Audience Reviews for Hearts and Minds
A film every American should see. I am a Vietnam vet and I can attest to the senseless slaughter the war produced. I still am struggling with the aftermath and the fact that I was a voluntary party to the injustice. My country really let me down. Please see this film. The wars going on today are no different than Vietnam only the treatment of the vets has changed for the better. We as a country have a lot of soul searching to do and get the hell out of other country's affairs!
one of the most powerful documentaries i've ever seen. it's admittedly biased and no surprise it was a big influence on michael moore. still shocking 35 years later. it's hard to tell if we've learned anything and the war machine goes on as brutal and senseless as ever.

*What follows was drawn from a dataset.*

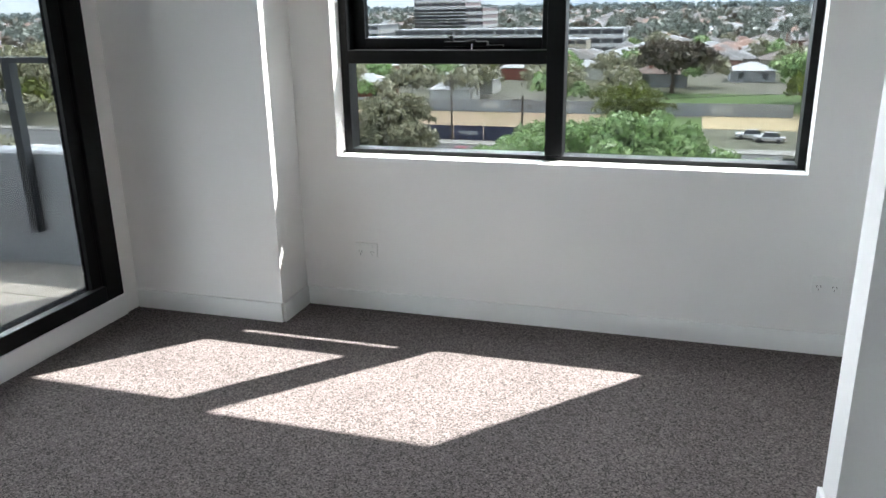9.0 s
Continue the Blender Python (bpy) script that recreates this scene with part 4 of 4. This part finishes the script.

It's the sign of a truly great documentary when it can be powerful, moving, startling, and even eye opening almost 40 years after the fact, when all the facts have already been laid to bear. Hearts and Minds is an incredible documentary made in 1974 about the conflicting attitudes of the Vietnam war. It pulls no punches whatsoever and provides remarkable, revealing interviews with both Americans and Vietnamese; from soldiers to politicians to civilians on both sides, and extremely disturbing footage showing the aftermath of the rash of American bombings within Vietnam, where innumerable innocent civilians were killed, including many children. Obviously, the film leans in the direction of peace, but it's as subjective as a documentary could possibly be on this subject, and it definitely makes one think of the true consequences of war, the nature of American imperialism, and how it all relates to our current situation in Iraq and the rest of the world. I can only imagine how shocking this must have been when it was released not long after the end of the Vietnam war - no wonder it won a very deserving Oscar. This is a seminal documentary, and should be on everyone's "must-see" list.